Zero trust fails for machine identities when long-lived credentials still carry standing access and no one rechecks whether that access is still justified. If the workload can authenticate once and keep using the same secret indefinitely, the organisation has preserved a trust shortcut. Continuous verification is required for the model to hold.
Why Zero Trust Breaks Down for Machine Identities
zero trust is strongest when it can continuously re-evaluate who or what is asking for access, what it is trying to do, and whether that action is still justified. It fails for machine identities when organisations stop at initial authentication and let the same secret, token, or certificate keep working long after the original need has changed. That creates standing access, which is exactly what zero trust is meant to remove.
This is not a theoretical edge case. In incidents involving exposed credentials, attackers move quickly because machine secrets are often reusable and unattended. NIST SP 800-207 Zero Trust Architecture makes the broader point that trust must be continuously assessed rather than granted once, and NHIMG research on Ultimate Guide to NHIs — Standards shows why identity governance for workloads has to be stricter than for humans. When JetBrains GitHub plugin token exposure style events occur, the failure is usually not authentication itself, but the lack of a second check after authentication.
In practice, many security teams discover this only after a leaked secret has already been reused outside the original workload boundary, rather than through intentional access review.
How It Works in Practice
For machine identities, zero trust only holds if authentication, authorisation, and credential lifetime are all treated as dynamic controls. A workload should prove its identity with a cryptographic mechanism, then receive access that is narrowly scoped, short-lived, and automatically revoked when the task ends. That is the operational difference between a system that merely logs in and a system that is continuously trusted.
Current guidance suggests using workload identity primitives rather than static shared secrets. The Guide to SPIFFE and SPIRE is useful here because it frames identity as something a workload proves about itself at runtime, not something an operator manually distributes once and forgets. Paired with zero trust policy evaluation from NIST SP 800-207 Zero Trust Architecture, this supports JIT credential issuance, token exchange, and service-to-service authorization that can change per request.
- Issue credentials with a short TTL, ideally per task or per session, not per environment.
- Bind access to workload identity, not to a reusable shared secret.
- Evaluate authorisation at request time using context such as destination, action, and policy state.
- Revoke or let expire credentials automatically when the workflow completes.

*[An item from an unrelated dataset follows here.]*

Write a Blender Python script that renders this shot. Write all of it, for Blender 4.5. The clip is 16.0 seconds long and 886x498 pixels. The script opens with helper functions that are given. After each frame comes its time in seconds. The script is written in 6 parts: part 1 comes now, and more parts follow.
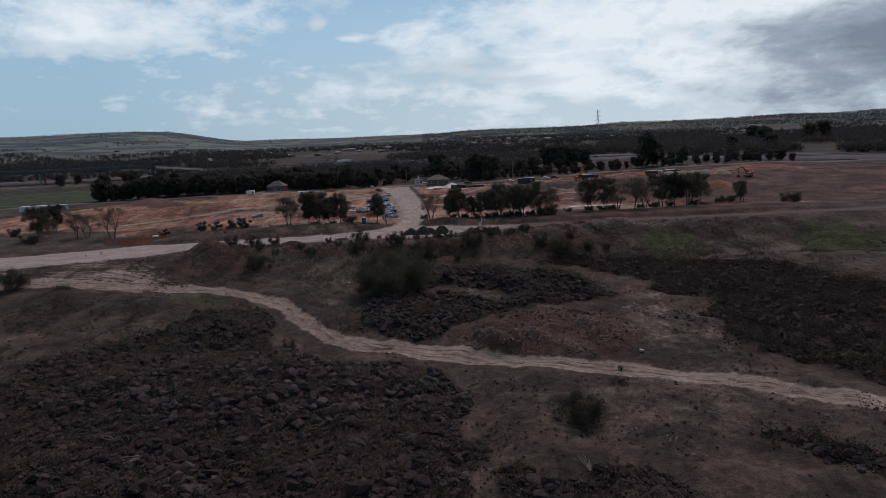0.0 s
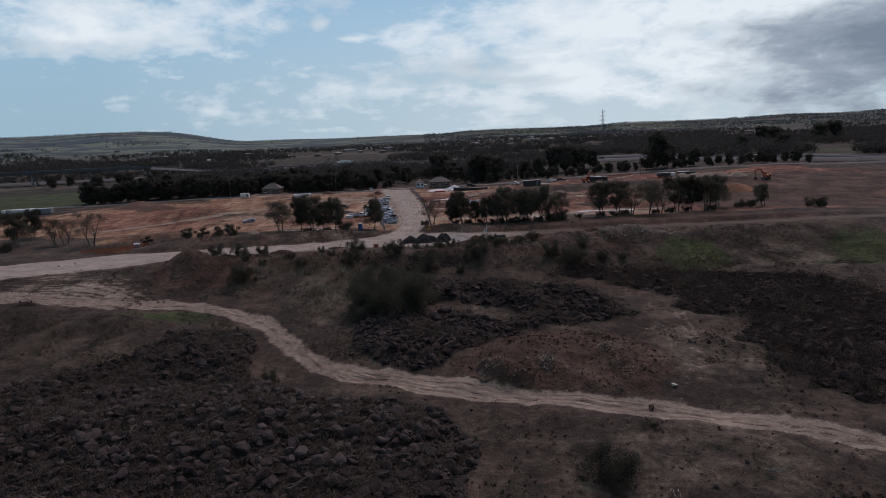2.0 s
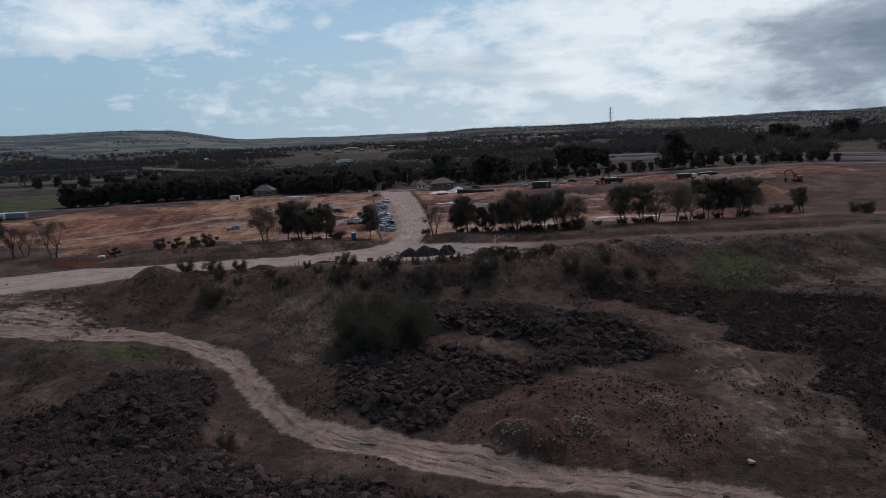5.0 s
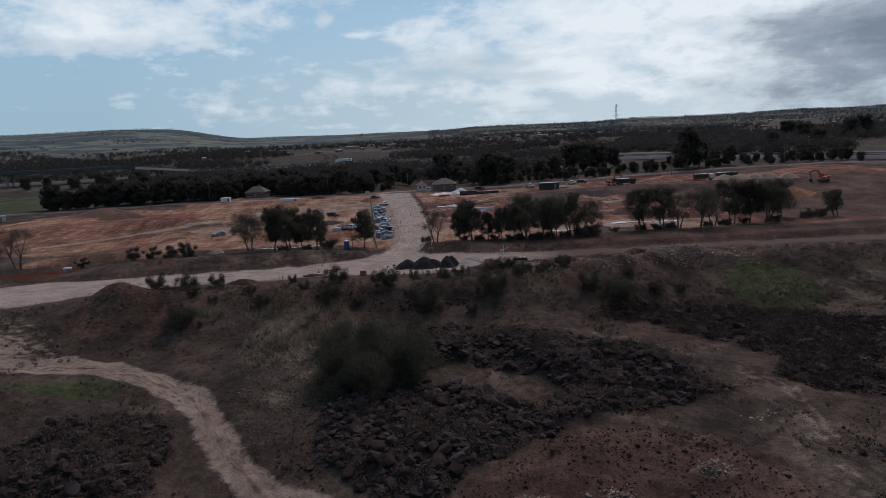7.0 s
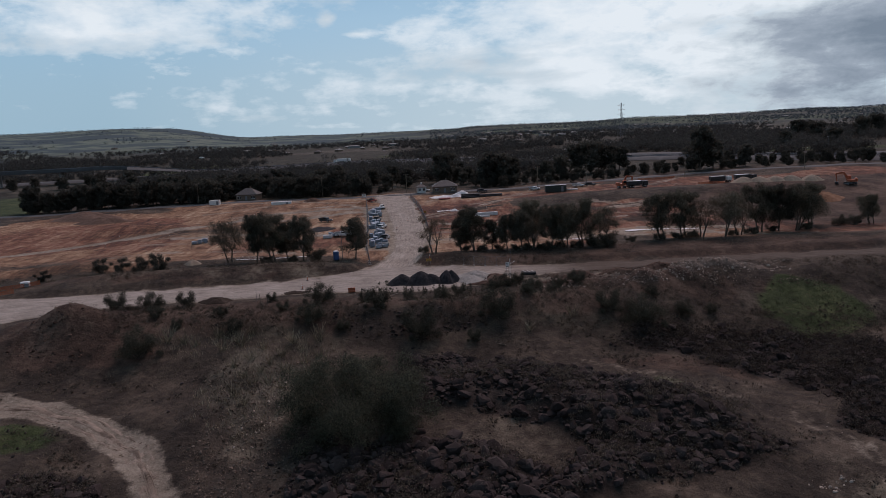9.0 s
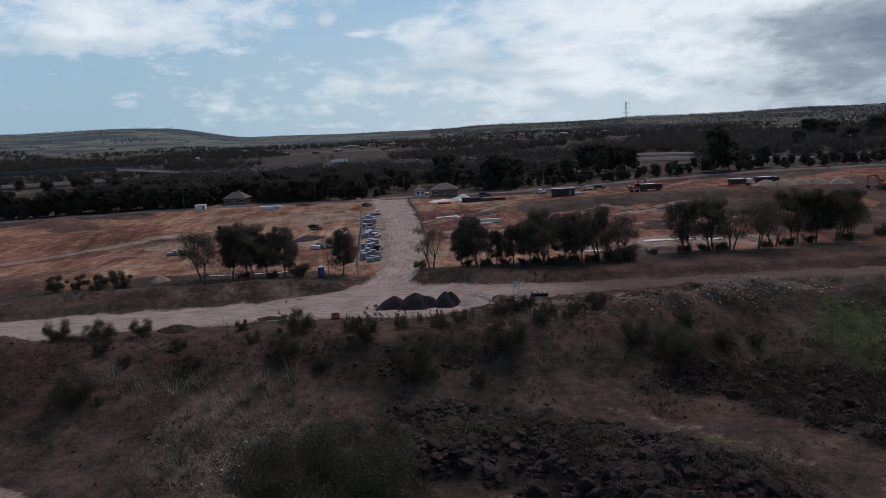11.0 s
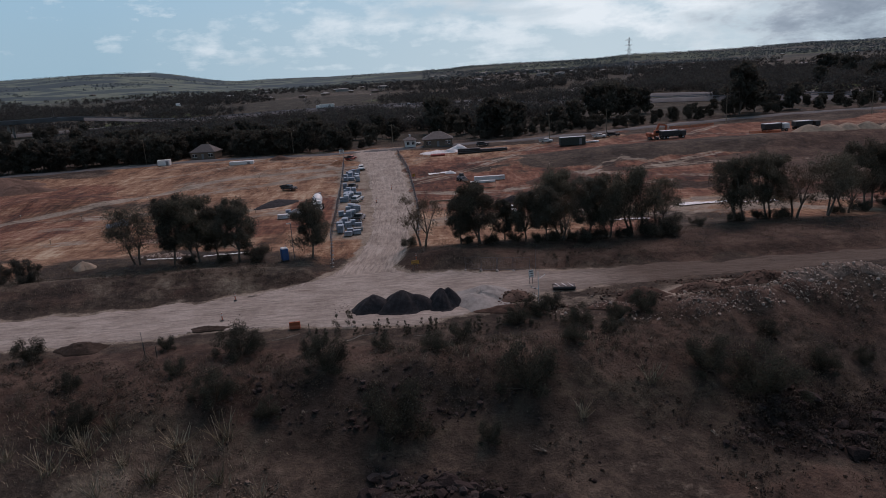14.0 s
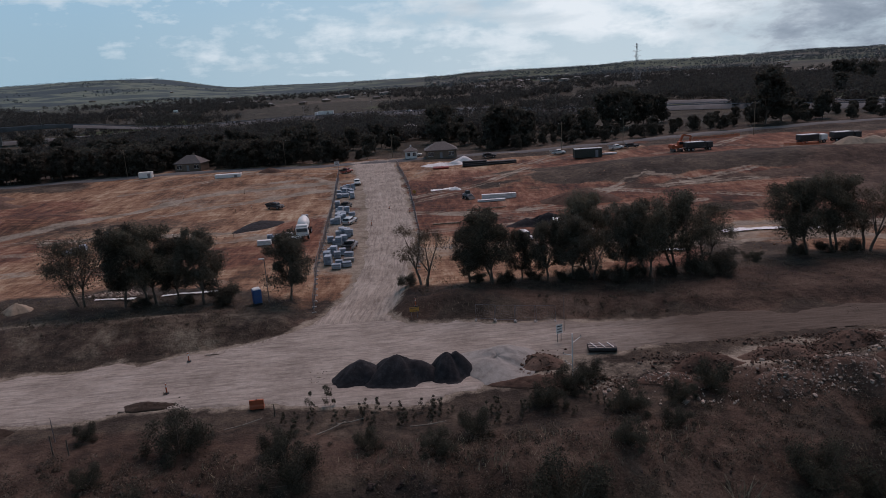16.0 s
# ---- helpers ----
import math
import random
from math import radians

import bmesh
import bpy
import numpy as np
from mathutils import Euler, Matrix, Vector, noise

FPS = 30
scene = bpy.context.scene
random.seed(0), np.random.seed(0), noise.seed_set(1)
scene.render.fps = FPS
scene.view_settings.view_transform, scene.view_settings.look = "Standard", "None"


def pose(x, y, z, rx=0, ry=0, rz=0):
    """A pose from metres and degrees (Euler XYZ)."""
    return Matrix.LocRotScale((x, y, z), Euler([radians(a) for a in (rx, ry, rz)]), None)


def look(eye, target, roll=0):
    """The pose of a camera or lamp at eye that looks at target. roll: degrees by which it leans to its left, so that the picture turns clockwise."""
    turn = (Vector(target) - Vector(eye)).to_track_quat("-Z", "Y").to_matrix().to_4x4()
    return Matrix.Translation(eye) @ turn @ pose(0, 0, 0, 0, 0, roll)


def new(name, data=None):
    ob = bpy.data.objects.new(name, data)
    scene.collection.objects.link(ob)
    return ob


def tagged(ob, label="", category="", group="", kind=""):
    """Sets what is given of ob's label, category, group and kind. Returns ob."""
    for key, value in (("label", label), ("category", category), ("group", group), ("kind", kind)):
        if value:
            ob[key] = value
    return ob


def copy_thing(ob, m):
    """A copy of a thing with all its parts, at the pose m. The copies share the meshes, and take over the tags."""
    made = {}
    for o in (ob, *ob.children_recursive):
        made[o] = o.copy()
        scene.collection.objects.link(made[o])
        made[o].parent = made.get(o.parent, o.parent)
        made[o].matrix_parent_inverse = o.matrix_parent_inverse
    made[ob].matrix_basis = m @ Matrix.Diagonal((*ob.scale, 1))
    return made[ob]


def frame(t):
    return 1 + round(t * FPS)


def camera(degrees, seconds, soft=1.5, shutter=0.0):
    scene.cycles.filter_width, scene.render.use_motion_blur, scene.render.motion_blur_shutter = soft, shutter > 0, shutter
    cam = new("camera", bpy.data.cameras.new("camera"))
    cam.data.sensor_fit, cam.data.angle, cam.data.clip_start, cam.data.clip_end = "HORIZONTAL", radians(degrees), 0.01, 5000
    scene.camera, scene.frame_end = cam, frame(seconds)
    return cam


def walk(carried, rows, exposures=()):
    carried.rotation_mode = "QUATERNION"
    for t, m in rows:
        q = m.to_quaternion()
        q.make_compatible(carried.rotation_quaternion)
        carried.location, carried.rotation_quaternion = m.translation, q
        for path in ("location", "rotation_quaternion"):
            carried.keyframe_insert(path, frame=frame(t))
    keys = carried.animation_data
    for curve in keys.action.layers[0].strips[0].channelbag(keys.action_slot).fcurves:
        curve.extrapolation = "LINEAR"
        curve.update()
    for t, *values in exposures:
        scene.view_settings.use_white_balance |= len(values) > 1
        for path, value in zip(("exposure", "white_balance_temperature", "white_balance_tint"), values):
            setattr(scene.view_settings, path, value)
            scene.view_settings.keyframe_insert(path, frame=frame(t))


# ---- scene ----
cam = camera(66.7, 16.0, soft=0.88)
METRES, EYE, TILT, LEAN, TURN = 140.0, 38.6, 3.6, 1.2, 0.0
ROWS = [
    (0.0, 0.0, 0.0, 0.0, -0.31, -13.25, 1.32),
    (0.5, -0.0001, 0.027, -0.0014, -0.27, -13.24, 1.34),
    (1.0, 0.0002, 0.0538, -0.0032, -0.21, -13.23, 1.34),
    (1.5, 0.0004, 0.0805, -0.0046, -0.15, -13.22, 1.33),
    (2.0, 0.0006, 0.1073, -0.0061, -0.14, -13.23, 1.33),
    (2.5, 0.0005, 0.1339, -0.0078, -0.12, -13.25, 1.31),
    (3.0, 0.0006, 0.1608, -0.0094, -0.08, -13.24, 1.35),
    (3.5, 0.0005, 0.1879, -0.0113, -0.04, -13.25, 1.34),
    (4.0, 0.0002, 0.2153, -0.0128, -0.01, -13.27, 1.37),
    (6.5, -0.0007, 0.3657, -0.0215, 0.2, -13.54, 1.51),
    (7.0, -0.0001, 0.3977, -0.0239, 0.23, -13.53, 1.55),
    (7.5, 0.0007, 0.4277, -0.0253, 0.29, -13.48, 1.55),
    (8.0, 0.0018, 0.4562, -0.0272, 0.29, -13.49, 1.55),
    (8.5, 0.0025, 0.4857, -0.0295, 0.32, -13.56, 1.55),
    (9.0, 0.0034, 0.5161, -0.0314, 0.38, -13.58, 1.53),
    (11.5, 0.0059, 0.6793, -0.041, 0.45, -13.63, 1.65),
    (11.6, 0.0059, 0.6861, -0.0415, 0.44, -13.64, 1.66),
    (11.7, 0.0059, 0.6929, -0.0419, -0.2, -17.0, 2.05),
    (11.8, 0.006, 0.6997, -0.0424, -0.31, -18.6, 2.26),
    (12.0, 0.006, 0.7133, -0.0433, -0.3, -18.7, 2.28),
    (12.5, 0.0055, 0.7495, -0.0461, -0.28, -18.71, 2.29),
    (13.0, 0.0048, 0.7861, -0.0481, -0.36, -18.65, 2.3),
    (13.5, 0.0047, 0.8214, -0.0506, -0.3, -18.55, 2.33),
    (14.0, 0.0043, 0.8562, -0.0522, -0.24, -18.44, 2.3),
    (14.5, 0.0042, 0.8906, -0.0549, -0.22, -18.3, 2.26),
    (15.0, 0.0035, 0.9246, -0.0566, -0.18, -18.16, 2.26),
    (15.5, 0.0023, 0.9605, -0.0586, -0.09, -18.1, 2.25),
    (16.0, 0.0013, 0.9978, -0.0628, -0.05, -17.92, 2.26),
]
walk(cam, [(t, pose(0, 0, EYE, TILT, LEAN, TURN) @ pose(METRES * x, METRES * y, METRES * z, 90 + pitch, roll, yaw)) for t, x, y, z, yaw, pitch, roll in ROWS], [(0.0, 0.0, 6500.0, 24.0), (16.0, 0.0, 6500.0, 24.0)])

# ---- light ----
SUN_TURN, SUN_UP = 24.0, 52.0  # degrees to the right of the way ahead, and above the horizon
world = bpy.data.worlds.new("sky")
scene.world = world
world.use_nodes = True


def node(tree, kind, **values):
    n = tree.nodes.new(kind)
    for key, value in values.items():
        if key in n.inputs:
            n.inputs[key].default_value = value
    return n


def maths(tree, op, a, b=0.0, clamp=False):
    n = tree.nodes.new("ShaderNodeMath")
    n.operation, n.use_clamp = op, clamp
    for i, v in enumerate((a, b)):
        if isinstance(v, (int, float)):
            n.inputs[i].default_value = v
        else:
            tree.links.new(v, n.inputs[i])
    return n.outputs[0]


def ramp(tree, value, stops):
    n = tree.nodes.new("ShaderNodeValToRGB")
    while len(n.color_ramp.elements) < len(stops):
        n.color_ramp.elements.new(0.5)
    for e, (at, c) in zip(n.color_ramp.elements, stops):
        e.position = at
        e.color = (*c, 1) if isinstance(c, tuple) else (c, c, c, 1)
    tree.links.new(value, n.inputs[0])
    return n.outputs[0]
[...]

- Log every grant so the access path can be traced after the fact.
NHIMG research on the DeepSeek breach is a reminder that exposed or embedded secrets can become systemic, not isolated, when they are tied to automated pipelines. These controls tend to break down when legacy services require shared credentials, because one long-lived secret can still unlock many downstream systems.
Common Variations and Edge Cases
Tighter credential controls often increase operational overhead, requiring organisations to balance stronger containment against deployment speed and platform compatibility. That tradeoff is especially visible in hybrid estates, service meshes, and older automation where rotating identity material too aggressively can interrupt jobs, break integrations, or create blind spots if ownership is unclear.
Best practice is evolving for agentic and autonomous workloads, and there is no universal standard for this yet. The key question is whether the workload behaves predictably enough for RBAC alone, or whether it needs intent-based authorisation and real-time policy evaluation because its next action cannot be safely pre-approved. For agents, static roles often fail because the agent can chain tools, switch objectives, or request data that was not anticipated when access was first granted. That is why workload identity and ephemeral secrets matter more than traditional perimeter assumptions.
In mature environments, security teams should treat “zero trust” as a runtime discipline rather than an architecture label. A workload that authenticates once and then keeps using the same token for hours or days is not operating under zero standing privilege, even if the token was originally issued by a modern platform. Practitioners often pair this model with policy-as-code, JIT credentialing, and strong separation between the entity that requests access and the entity that approves it.
That approach aligns with Ultimate Guide to NHIs — Standards and the governance intent behind NIST SP 800-207 Zero Trust Architecture, but the implementation details still vary by platform and are not settled consensus.
Standards & Framework Alignment
This section maps relevant standards and security frameworks to the operational risks and controls described in this guidance.
OWASP Non-Human Identity Top 10 and CSA MAESTRO address the attack and risk surface, while NIST Zero Trust (SP 800-207) set the governance and control requirements practitioners need to meet.
| Framework | Control / Reference | Relevance |
|---|---|---|
| NIST Zero Trust (SP 800-207) | 1.1 | Zero trust requires continuous verification, not one-time trust grants. |
| OWASP Non-Human Identity Top 10 | NHI-03 | Long-lived NHI secrets create standing access and exposure risk. |
| CSA MAESTRO | M1 | Agentic workloads need runtime policy and least-privilege controls. |
Replace static machine secrets with short-lived, rotated credentials and enforce expiry.